Normalization — per-column markers + pipeline-level transforms_pre — compiles to CTE-stacked SQL inside the load transaction. Common cases (empty→null, trim, parse_timestamp with multi-format tolerance, dedup) get one-line markers the user reads at a glance. The catalogue covers every case the user listed plus the high-value extensions a real pipeline needs.
derive() joins the catalogue (Q2) so source_table= users can add
computed columns without dropping to a function body. Position-required
first in the chain so SQL composition is unambiguous.
default() and the parser markers ship in Phase 26 with strict quoting
(Q3) and format-resilient on_failure="null" defaults (Q3.5) — one bad
row can't take down a whole load.
sql() is the no-validation escape hatch (Q4); preview() flags it for
audit so users can catch their own mistakes before deploy. The new
flow validate CLI (Q1 mitigation) catches type/syntax errors against
a real connection at user-controlled times.

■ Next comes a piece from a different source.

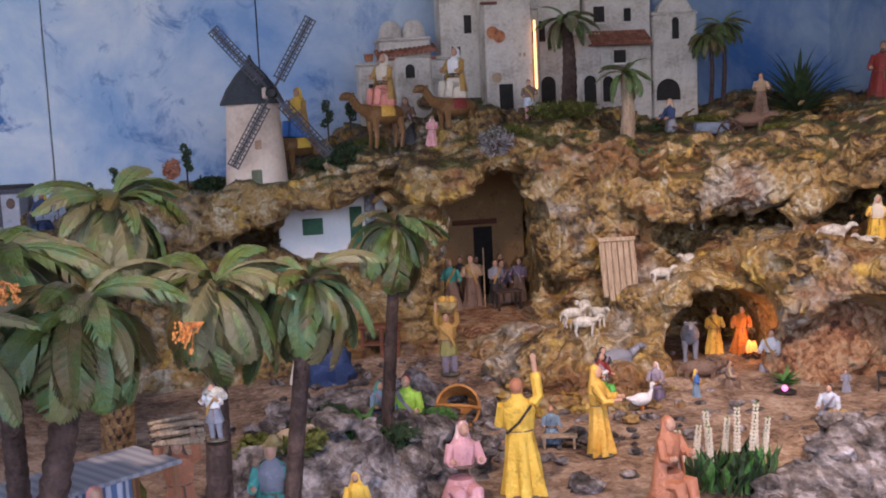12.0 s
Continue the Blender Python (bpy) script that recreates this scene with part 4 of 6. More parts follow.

Transformations — pipeline-level transforms_post + standalone
@ematix.transform decorator — run after the load commits, each in
their own transaction, sequentially with halt-on-first by default.
The chained-pipeline pattern (Q6) is the canonical idempotent path:
write the transformation as @ematix.pipeline(schedule=None, mode="merge")
and reference by name. Raw SQL is reserved for naturally-idempotent
maintenance (REFRESH, ANALYZE, VACUUM).
The split keeps the user's mental model crisp: "before write = normalization (declarative, atomic with the load)," "after write = transformation (composable, post-commit, recorded separately)."